Mac OS X 10.5 vs. Ubuntu 8.10 Benchmarks

Written by Michael Larabel in Operating Systems on 6 November 2008 at 05:00 AM EST. Page 9 of 10. 96 Comments.

With this being our first time comparing the performance of Mac OS X to Ubuntu Linux, we were not sure going into this which one would emerge as the leader. After looking at these results from the Phoronix Test Suite, it's almost a toss-up as to which operating system is faster.

In the Nexuiz test, Ubuntu 8.10 was nearly 50% slower than Mac OS X 10.5.5 at the two resolutions tested. In the Urban Terror game, which uses the open-source Quake 3 engine, the gap between Mac OS X and Ubuntu had widened even larger. The Mac Mini with its integrated Intel 945 graphics had performed nearly four times faster under the Apple operating system. Linux losing out in this area can be attributed to the open-source Mesa stack not being too well optimized at this time for performance and the Intel Linux graphics work currently going through some radical changes.

The developers in Intel's Open-Source Technology Center have been busy working on the Graphics Execution Manager (GEM is the Intel-developed kernel memory manager after they had a falling out with TTM) and merging it into the Linux 2.6.28 kernel. They have also been busy with other invasive work such as kernel mode-setting. Once this work has been stabilized and regressions addressed, we should see better performance and a more end-user friendly experience. The G43 version of Intel's GMA X4500 isn't even working right now on Linux in some cases as we explained in this review and other users have experienced problems too. We will also see faster OpenGL performance on Linux once the open-source drivers begin using Tungsten's Gallium3D.

Moving past the graphics benchmarks, the results from the audio and video encoding benchmarks were much closer between Mac OS X and Ubuntu Linux. With MP3 encoding using LAME, Ubuntu 8.10 x86 was less than 4% slower than Mac OS X 10.5.5, but the x86_64 spin of Ubuntu 8.10 ended up being about 10% faster than Mac OS X. The x86 spin of Ubuntu was also slower at encoding an Ogg file, but the x86_64 edition ended up being noticeably faster than Mac OS X. For video encoding with FFmpeg, Ubuntu was faster in both instances.
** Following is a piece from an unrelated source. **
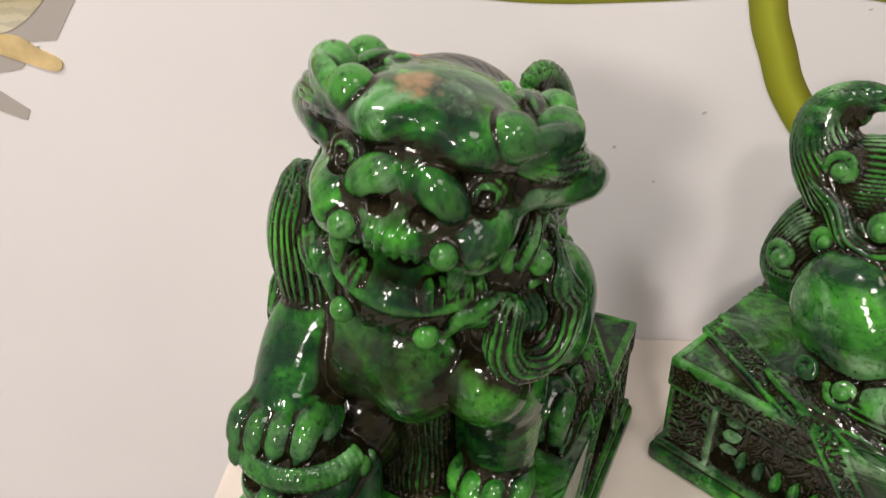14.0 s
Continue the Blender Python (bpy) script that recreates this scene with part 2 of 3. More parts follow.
def flat_print(name, outline, material, lift, label, smooth=True):
    """A flat printed shape on the wall from a few outline points (x, z)."""
    pts = spline([*outline, outline[0]], 6)[:-1] if smooth else outline
    bm = bmesh.new()
    f = bm.faces.new([bm.verts.new((p[0], WALL - lift, p[1])) for p in pts])
    if f.normal.y > 0:
        f.normal_flip()
    side = bmesh.ops.extrude_face_region(bm, geom=[f])
    for v in side["geom"]:
        if isinstance(v, bmesh.types.BMVert):
            v.co.y = WALL + 0.001
    bmesh.ops.recalc_face_normals(bm, faces=bm.faces[:])
    return tagged(mesh_object(name, bm, material), label, "wall print")


def woven_print():
    """Printed woven straw: soft lengthwise bands from straw brown to pale, with small knots."""
    m, nt, b = mat("woven_print")
    tc = nt.nodes.new("ShaderNodeTexCoord")
    sep = nt.nodes.new("ShaderNodeSeparateXYZ")
    nt.links.new(tc.outputs["Object"], sep.inputs[0])
    rng = node(nt, "ShaderNodeMapRange")
    rng.inputs["From Min"].default_value, rng.inputs["From Max"].default_value = 1.160, 1.250
    nt.links.new(sep.outputs[2], rng.inputs[0])
    c = ramp(nt, rng.outputs[0], [(0.0, (0.70, 0.66, 0.55)), (0.18, (0.60, 0.55, 0.40)), (0.33, (0.36, 0.30, 0.13)), (0.55, (0.30, 0.24, 0.10)), (0.8, (0.58, 0.50, 0.28))])
    wv = node(nt, "ShaderNodeTexWave", Scale=60.0, Distortion=9.0, Detail=3.0)
    wv.bands_direction = "Z"
    nt.links.new(tc.outputs["Object"], wv.inputs["Vector"])
    k = ramp(nt, wv.outputs["Fac"], [(0.2, (0.82, 0.82, 0.82)), (0.6, (1, 1, 1))])
    nt.links.new(mix(nt, 1.0, c, k, "MULTIPLY"), b.inputs["Base Color"])
    b.inputs["Roughness"].default_value = 0.5
    return m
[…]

Our compilation tests consisted of measuring the time to compile PHP 5.2.5 and ImageMagick 6.4.0. With both programs, Ubuntu was significantly faster than Mac OS X. This in part may be explained by the GCC differences with Apple's Xcode providing GCC 4.0 where as Ubuntu Intrepid is using the newest GCC 4.3 series.

Beyond the compilation tests we had ran 7-Zip and Gzip for file compression tests. The Intrepid Ibex had outscored Leopard in the Gzip compression, but Intrepid x86_64 only had a small lead in 7-Zip compression and the x86 edition was left at a loss.
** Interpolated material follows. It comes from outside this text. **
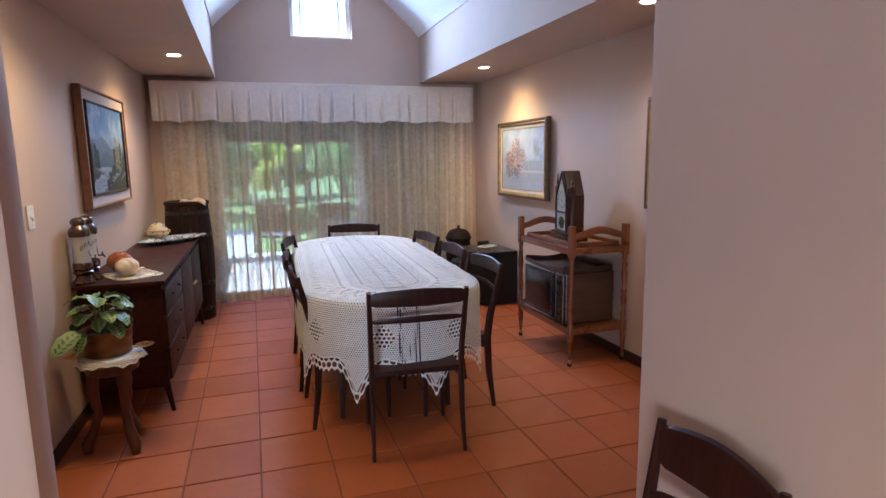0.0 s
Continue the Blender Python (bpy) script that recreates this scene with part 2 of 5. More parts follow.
def curtain_stuff(name, base, holes, open_share):
    """Woven net: cloth of tiny threads that lets light through, with denser flowers."""
    k = Mat(name, 0.9, 0, 0.1)
    u, v = k.attr("cu"), k.attr("cv")
    n = k.nt.nodes.new("ShaderNodeCombineXYZ")
    k.nt.links.new(u.sock, n.inputs[0])
    k.nt.links.new(v.sock, n.inputs[1])
    p = n.outputs[0]
    fl = k.noise(14, 3, p, 0.55, 1.2)
    ring = k.cells(8.0, p)
    blossom = (ring - 0.20).ab().smooth(0.12, 0.05) + ring.smooth(0.09, 0.04)
    scroll = (fl - 0.5).ab().smooth(0.10, 0.04) * 0.7
    motif = (blossom + scroll).mn(1.0) * k.noise(22, 2, p).smooth(0.25, 0.6)
    dense = motif * holes
    hole = (dense * -1.0 + 1.0) * open_share * (k.attr("cs") * -0.55 + 1.0)
    tb = k.nt.nodes.new("ShaderNodeBsdfTranslucent")
    c = k.mix(dense, base, tuple(min(1, q * 1.18) for q in base))
    k.color(c)
    k.nt.links.new(c, tb.inputs[0])
    mx = k.nt.nodes.new("ShaderNodeMixShader")
    mx.inputs[0].default_value = 0.42
    k.nt.links.new(k.b.outputs[0], mx.inputs[1])
    k.nt.links.new(tb.outputs[0], mx.inputs[2])
    tr = k.nt.nodes.new("ShaderNodeBsdfTransparent")
    m2 = k.nt.nodes.new("ShaderNodeMixShader")
    k.nt.links.new(hole.sock, m2.inputs[0])
    k.nt.links.new(mx.outputs[0], m2.inputs[1])
    k.nt.links.new(tr.outputs[0], m2.inputs[2])
    k.nt.links.new(m2.outputs[0], k.nt.nodes["Material Output"].inputs[0])
    return k.bump(k.noise(300, 2, p), 0.3, 0.002).m


LACE = curtain_stuff("beige_lace_net", (0.94, 0.855, 0.72), 0.22, 0.58)
VALANCE_CLOTH = plain("cream_valance_cloth", (0.80, 0.745, 0.67), 0.9, 0, 0.05, 26, 0.25)

# ---- building blocks ----


def finish(name, bm, material, smooth=38):
    me = bpy.data.meshes.new(name)
    bm.normal_update()
    bm.to_mesh(me)
    bm.free()
    if isinstance(material, (list, tuple)):
        for q in material:
            me.materials.append(q)
    else:
        me.materials.append(material)
    if smooth:
        me.shade_smooth()
        me.set_sharp_from_angle(angle=radians(smooth))
    return me


def part(name, bm, material, parent, label="", smooth=38):
    ob = new(name, bm if isinstance(bm, bpy.types.Mesh) else finish(name, bm, material, smooth))
    ob.parent = parent
    return tagged(ob, label)


def thing(name, m, label, category, group="", kind=""):
    ob = new(name)
    ob.empty_display_size = 0.05
    ob.matrix_world = m
    return tagged(ob, label, category, group, kind)


def single(name, bm, material, label, category, group="", kind="", m=None, smooth=38):
    ob = new(name, finish(name, bm, material, smooth))
    if m is not None:
        ob.matrix_world = m
    return tagged(ob, label, category, group, kind)


def structure(name, bm, material, label="", smooth=38):
    return single(name, bm, material, label, "", "", "structure", None, smooth)


def join(bm, other, m=None):
    """Adds the geometry of other to bm."""
    me = bpy.data.meshes.new("t")
    other.to_mesh(me)
    other.free()
    if m is not None:
        me.transform(m)
    bm.from_mesh(me)
    bpy.data.meshes.remove(me)
    return bm


def box(x0, x1, y0, y1, z0, z1, bevel=0.004, seg=2, bm=None):
    b = bmesh.new()
    bmesh.ops.create_cube(b, size=1)
    for v in b.verts:
        v.co = ((x0 + x1) / 2 + v.co.x * (x1 - x0), (y0 + y1) / 2 + v.co.y * (y1 - y0), (z0 + z1) / 2 + v.co.z * (z1 - z0))
    if bevel:
        bevel = min(bevel, 0.45 * min(abs(x1 - x0), abs(y1 - y0), abs(z1 - z0)))
        bmesh.ops.bevel(b, geom=list(b.edges), offset=bevel, segments=seg, affect='EDGES', profile=0.7)
    return join(bm, b) if bm is not None else b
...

Mac OS X was left on top again when it came to the Bonnie++ disk benchmarking. In both the sequential create and random read tasks, Mac OS X was able to sustain significantly more operations per second with the Serial ATA hard drive than did Ubuntu. Ubuntu was trailing Mac OS X also in the GnuPG file encryption test. The disk performance differences may be explained in part by the Journaled HFS+ file-system being used on Mac OS X compared to EXT3. Soon though Mac OS X will have EXT4 and the next-generation btrfs file-system as competitors.

While BYTE Unix Benchmark is a synthetic test, the Dhrystone 2 performance was about 25% faster in Ubuntu x86 over Mac OS X and almost twice as fast with Ubuntu x86_64.